Written request
Pull every line holding the string "scene" from the records below.

Data to process
+ + + + + + +
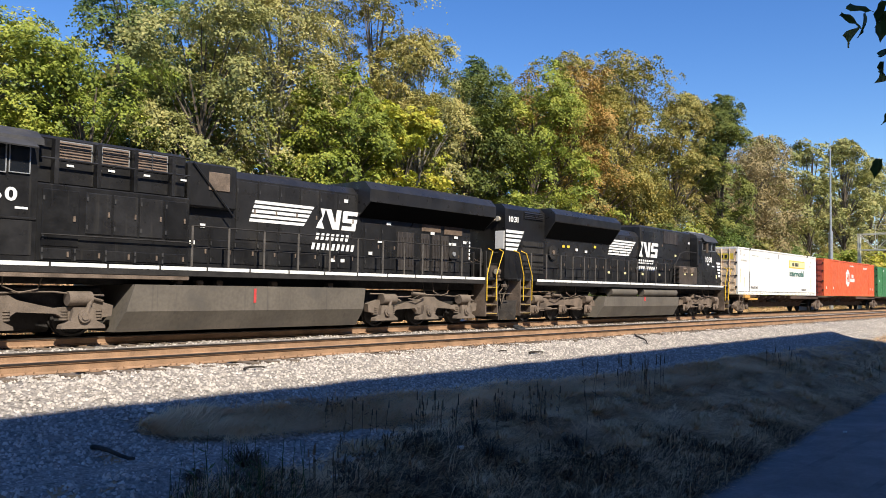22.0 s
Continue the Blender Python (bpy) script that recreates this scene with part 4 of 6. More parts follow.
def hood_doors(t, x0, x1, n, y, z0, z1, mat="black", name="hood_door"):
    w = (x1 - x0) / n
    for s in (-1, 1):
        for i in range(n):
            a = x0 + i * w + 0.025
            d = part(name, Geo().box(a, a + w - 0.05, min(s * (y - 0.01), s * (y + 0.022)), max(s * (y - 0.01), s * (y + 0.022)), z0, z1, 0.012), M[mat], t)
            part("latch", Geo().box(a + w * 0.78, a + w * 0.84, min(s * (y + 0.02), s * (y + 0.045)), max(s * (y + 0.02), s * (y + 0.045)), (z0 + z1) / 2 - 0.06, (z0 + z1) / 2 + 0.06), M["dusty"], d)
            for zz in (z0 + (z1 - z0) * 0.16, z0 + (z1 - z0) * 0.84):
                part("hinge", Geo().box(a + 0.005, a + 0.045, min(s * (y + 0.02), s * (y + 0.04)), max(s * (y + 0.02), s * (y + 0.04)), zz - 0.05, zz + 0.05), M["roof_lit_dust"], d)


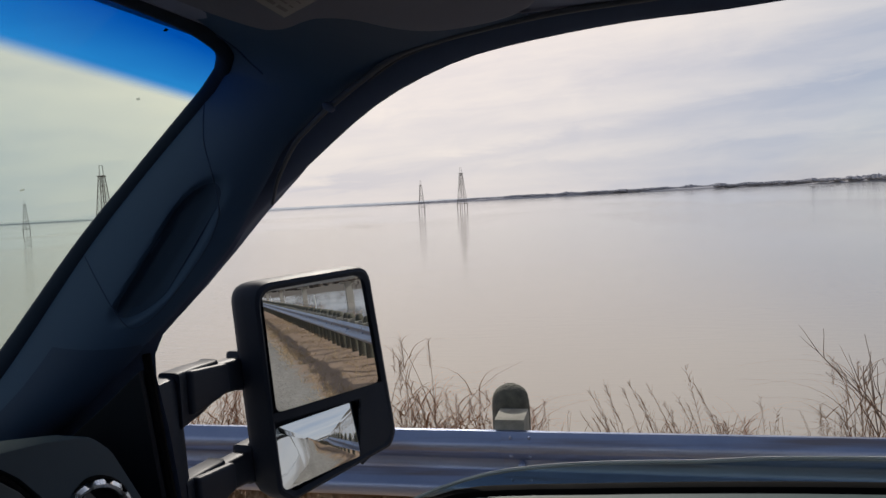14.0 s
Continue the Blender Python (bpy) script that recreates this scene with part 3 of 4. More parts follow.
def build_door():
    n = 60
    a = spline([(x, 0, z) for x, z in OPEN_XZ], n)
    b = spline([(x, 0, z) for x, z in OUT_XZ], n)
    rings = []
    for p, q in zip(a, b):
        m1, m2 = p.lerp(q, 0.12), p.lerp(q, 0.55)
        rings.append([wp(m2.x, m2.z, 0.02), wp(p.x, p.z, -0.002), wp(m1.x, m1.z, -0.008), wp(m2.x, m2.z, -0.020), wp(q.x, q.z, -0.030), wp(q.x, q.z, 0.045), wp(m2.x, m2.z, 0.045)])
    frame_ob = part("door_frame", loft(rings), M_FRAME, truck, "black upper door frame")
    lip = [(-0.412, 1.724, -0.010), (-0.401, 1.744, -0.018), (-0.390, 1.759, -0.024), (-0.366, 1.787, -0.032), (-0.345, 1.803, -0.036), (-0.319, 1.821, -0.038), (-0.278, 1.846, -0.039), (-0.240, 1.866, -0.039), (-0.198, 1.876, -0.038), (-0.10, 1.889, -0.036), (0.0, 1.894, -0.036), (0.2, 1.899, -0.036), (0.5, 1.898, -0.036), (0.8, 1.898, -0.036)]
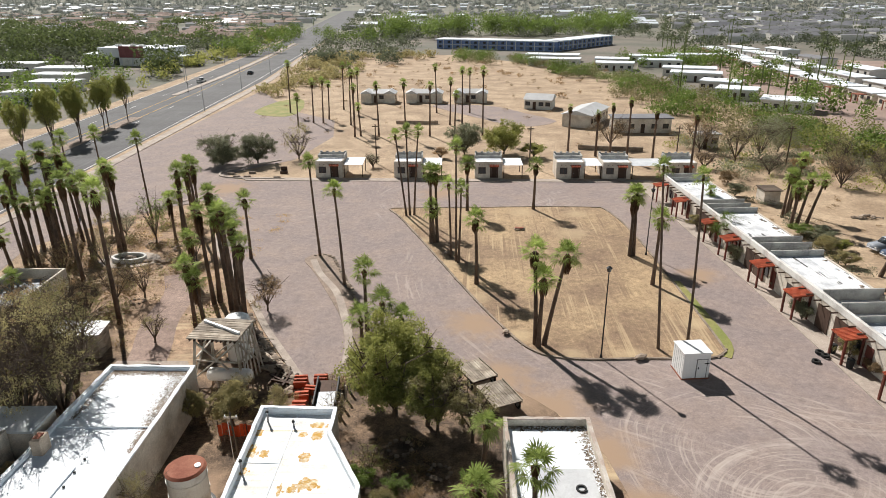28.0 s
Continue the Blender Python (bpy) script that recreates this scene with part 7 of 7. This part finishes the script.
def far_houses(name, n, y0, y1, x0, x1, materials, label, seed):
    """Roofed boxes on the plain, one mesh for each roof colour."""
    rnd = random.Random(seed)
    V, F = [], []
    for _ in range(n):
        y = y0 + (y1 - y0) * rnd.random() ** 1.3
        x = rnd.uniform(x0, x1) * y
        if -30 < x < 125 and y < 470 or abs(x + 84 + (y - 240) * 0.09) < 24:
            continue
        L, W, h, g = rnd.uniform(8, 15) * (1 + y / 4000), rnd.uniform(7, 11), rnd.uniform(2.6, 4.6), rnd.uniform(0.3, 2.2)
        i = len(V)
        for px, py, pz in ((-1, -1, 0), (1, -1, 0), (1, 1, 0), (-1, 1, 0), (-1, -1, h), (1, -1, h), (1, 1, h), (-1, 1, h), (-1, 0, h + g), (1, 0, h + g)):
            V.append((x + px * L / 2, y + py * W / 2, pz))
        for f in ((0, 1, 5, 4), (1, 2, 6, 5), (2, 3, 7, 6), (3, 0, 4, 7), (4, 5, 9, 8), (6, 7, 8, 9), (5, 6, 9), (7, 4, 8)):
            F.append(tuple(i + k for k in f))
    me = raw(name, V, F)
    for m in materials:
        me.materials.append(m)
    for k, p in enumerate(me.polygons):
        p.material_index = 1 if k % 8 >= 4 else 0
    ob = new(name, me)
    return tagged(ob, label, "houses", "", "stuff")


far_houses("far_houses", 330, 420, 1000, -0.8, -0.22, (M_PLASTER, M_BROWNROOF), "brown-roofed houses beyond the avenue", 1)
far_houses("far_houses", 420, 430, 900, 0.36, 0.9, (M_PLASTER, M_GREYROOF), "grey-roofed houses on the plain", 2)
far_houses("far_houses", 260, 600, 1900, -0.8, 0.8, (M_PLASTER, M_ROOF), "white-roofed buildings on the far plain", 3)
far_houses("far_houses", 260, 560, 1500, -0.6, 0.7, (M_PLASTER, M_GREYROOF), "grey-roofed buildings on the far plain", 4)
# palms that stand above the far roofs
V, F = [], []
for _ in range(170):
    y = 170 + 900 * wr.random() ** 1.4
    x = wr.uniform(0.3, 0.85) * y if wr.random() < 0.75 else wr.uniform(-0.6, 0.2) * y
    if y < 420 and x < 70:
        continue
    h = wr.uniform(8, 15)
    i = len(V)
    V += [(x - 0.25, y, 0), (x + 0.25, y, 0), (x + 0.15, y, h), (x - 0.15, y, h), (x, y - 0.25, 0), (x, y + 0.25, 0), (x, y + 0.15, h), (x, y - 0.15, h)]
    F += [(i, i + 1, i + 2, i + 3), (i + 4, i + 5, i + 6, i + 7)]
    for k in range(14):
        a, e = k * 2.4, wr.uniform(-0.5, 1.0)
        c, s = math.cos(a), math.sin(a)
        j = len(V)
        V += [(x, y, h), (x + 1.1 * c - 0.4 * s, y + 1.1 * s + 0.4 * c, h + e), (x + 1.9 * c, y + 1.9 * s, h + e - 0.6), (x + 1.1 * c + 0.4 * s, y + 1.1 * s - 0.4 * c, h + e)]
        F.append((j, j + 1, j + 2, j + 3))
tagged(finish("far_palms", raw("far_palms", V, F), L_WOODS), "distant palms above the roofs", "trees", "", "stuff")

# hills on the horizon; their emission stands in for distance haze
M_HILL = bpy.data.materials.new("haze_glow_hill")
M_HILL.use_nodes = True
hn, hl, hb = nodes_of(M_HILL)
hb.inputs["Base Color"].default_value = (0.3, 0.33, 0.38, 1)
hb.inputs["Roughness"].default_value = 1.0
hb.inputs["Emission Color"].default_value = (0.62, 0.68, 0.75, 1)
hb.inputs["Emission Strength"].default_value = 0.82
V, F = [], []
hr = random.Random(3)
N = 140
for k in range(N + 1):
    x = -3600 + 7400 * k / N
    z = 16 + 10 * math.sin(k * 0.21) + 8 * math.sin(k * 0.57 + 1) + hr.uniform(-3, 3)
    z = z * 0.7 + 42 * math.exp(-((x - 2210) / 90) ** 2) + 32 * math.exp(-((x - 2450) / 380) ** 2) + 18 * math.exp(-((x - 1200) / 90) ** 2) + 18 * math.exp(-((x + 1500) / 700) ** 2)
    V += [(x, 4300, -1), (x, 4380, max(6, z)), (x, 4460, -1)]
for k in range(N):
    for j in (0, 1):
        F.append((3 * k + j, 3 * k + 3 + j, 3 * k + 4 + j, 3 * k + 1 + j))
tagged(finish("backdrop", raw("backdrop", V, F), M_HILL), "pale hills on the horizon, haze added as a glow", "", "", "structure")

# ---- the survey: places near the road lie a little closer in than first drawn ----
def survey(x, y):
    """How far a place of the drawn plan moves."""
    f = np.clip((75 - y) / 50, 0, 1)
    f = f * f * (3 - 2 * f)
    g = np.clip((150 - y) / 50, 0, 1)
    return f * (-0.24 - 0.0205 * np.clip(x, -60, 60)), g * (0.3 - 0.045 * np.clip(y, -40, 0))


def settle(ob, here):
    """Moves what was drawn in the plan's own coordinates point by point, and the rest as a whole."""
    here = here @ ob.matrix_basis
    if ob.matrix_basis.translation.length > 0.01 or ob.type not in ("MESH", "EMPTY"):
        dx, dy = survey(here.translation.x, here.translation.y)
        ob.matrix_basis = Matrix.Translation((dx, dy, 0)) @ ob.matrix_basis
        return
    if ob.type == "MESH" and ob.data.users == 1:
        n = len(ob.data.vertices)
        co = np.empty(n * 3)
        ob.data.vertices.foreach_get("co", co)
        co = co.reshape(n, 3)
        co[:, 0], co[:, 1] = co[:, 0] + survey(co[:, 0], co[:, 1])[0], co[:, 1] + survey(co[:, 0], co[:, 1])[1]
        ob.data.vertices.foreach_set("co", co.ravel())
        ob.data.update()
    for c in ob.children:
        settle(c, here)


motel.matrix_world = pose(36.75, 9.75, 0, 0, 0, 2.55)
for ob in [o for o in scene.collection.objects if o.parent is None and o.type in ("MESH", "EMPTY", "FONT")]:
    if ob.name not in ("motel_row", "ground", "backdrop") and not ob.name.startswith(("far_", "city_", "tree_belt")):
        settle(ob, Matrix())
+ + + + + + +
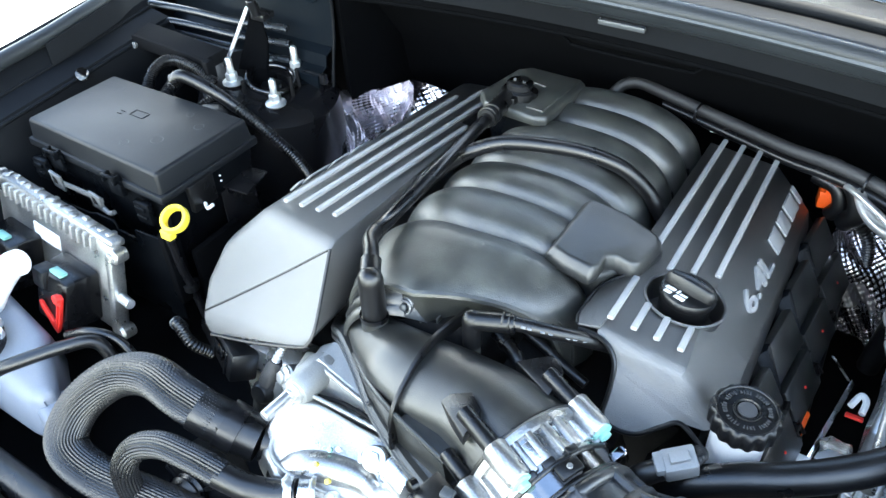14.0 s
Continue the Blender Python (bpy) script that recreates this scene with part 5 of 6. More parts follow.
+ + + + + + +
Written reply
Continue the Blender Python (bpy) script that recreates this scene with part 4 of 6. More parts follow.
Continue the Blender Python (bpy) script that recreates this scene with part 3 of 4. More parts follow.
Continue the Blender Python (bpy) script that recreates this scene with part 7 of 7. This part finishes the script.
for ob in [o for o in scene.collection.objects if o.parent is None and o.type in ("MESH", "EMPTY", "FONT")]:
Continue the Blender Python (bpy) script that recreates this scene with part 5 of 6. More parts follow.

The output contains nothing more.